After a successful launch or attach, the development tool requests the baseline of currently existing threads with the threads request and then starts to listen for thread events to detect new or terminated threads. Even if a debug adapter does not support multiple threads, it must implement the threads request and return a single (dummy) thread. The thread id must be used in all requests which refer to a thread, e.g. stacktrace, pause, continue, next, stepIn, and stepOut.

Debug session end

When the development tool ends a debug session, the sequence of events is slightly different based on whether the session has been initially “launched” or “attached”:

  • Debuggee launched: if a debug adapter supports the terminate request, the development tool uses it to terminate the debuggee gracefully, i.e. it gives the debuggee a chance to cleanup everything before terminating. If the debuggee does not terminate but continues to run (or hits a breakpoint), the debug session will continue, but if the development tool tries again to terminate the debuggee, it will then use the disconnect request to end the debug session unconditionally. The disconnect request is expected to terminate the debuggee (and any child processes) forcefully.
  • Debuggee attached: If the debuggee has been “attached” initially, the development tool issues a disconnect request. This should detach the debugger from the debuggee but will allow it to continue.

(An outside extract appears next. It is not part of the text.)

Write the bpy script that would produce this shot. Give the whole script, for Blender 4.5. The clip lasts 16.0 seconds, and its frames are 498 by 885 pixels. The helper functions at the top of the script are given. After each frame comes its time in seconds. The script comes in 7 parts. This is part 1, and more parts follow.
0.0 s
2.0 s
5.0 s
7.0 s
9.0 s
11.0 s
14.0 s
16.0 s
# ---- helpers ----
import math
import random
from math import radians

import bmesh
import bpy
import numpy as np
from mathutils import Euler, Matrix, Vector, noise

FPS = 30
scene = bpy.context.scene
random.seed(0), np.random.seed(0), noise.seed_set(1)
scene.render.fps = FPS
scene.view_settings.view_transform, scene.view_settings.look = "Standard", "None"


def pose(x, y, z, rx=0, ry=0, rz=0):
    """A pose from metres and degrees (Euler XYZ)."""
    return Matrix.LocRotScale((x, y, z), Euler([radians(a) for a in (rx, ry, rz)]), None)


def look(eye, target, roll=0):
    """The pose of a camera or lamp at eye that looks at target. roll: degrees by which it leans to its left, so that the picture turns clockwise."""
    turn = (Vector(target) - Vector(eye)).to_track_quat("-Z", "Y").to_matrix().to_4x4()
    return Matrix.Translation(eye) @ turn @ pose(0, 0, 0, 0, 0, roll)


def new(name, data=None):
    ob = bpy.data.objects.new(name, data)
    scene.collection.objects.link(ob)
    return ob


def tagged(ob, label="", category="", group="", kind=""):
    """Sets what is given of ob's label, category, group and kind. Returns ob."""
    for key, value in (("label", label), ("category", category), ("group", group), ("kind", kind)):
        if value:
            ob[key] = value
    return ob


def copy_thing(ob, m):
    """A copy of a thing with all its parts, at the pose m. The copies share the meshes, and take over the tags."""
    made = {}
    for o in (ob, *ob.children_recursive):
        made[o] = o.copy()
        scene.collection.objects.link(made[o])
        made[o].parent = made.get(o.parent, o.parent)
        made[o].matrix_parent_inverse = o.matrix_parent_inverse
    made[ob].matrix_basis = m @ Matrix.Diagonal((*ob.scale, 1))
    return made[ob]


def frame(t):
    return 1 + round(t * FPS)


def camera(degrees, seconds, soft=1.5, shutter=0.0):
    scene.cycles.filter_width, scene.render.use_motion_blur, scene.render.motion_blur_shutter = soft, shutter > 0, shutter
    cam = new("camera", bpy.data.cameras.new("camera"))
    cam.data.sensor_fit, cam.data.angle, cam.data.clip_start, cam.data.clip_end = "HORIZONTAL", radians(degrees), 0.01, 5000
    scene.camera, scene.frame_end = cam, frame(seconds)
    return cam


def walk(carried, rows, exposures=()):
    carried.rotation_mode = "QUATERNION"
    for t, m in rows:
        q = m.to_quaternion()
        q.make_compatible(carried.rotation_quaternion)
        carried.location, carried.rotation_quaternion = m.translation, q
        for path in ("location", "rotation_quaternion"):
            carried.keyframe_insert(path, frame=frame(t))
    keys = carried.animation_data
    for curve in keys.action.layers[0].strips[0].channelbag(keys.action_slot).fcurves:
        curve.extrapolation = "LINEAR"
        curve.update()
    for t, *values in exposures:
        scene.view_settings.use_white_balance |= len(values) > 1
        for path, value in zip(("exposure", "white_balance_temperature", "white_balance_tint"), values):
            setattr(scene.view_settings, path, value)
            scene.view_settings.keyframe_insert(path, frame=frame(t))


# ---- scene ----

In all situations where a debug adapter wants to end the debug session, a terminated event must be fired.

If the debuggee has ended (and the debug adapter is able to detect this), an optional exited event can be issued to return the exit code to the development tool.

This diagram summarizes the sequence of request and events for a hypothetical debug adapter for gdb:

Libraries (SDKs) for DAP providers and consumers

To simplify the implementation of debug adapters, there are libraries or SDKs:

  • Debug Adapter SDKs for the different implementation languages there is an SDK to implement a debug adapter in a particular language. For example, to implement a debug adapter using Node.js there is the debug adapter npm module.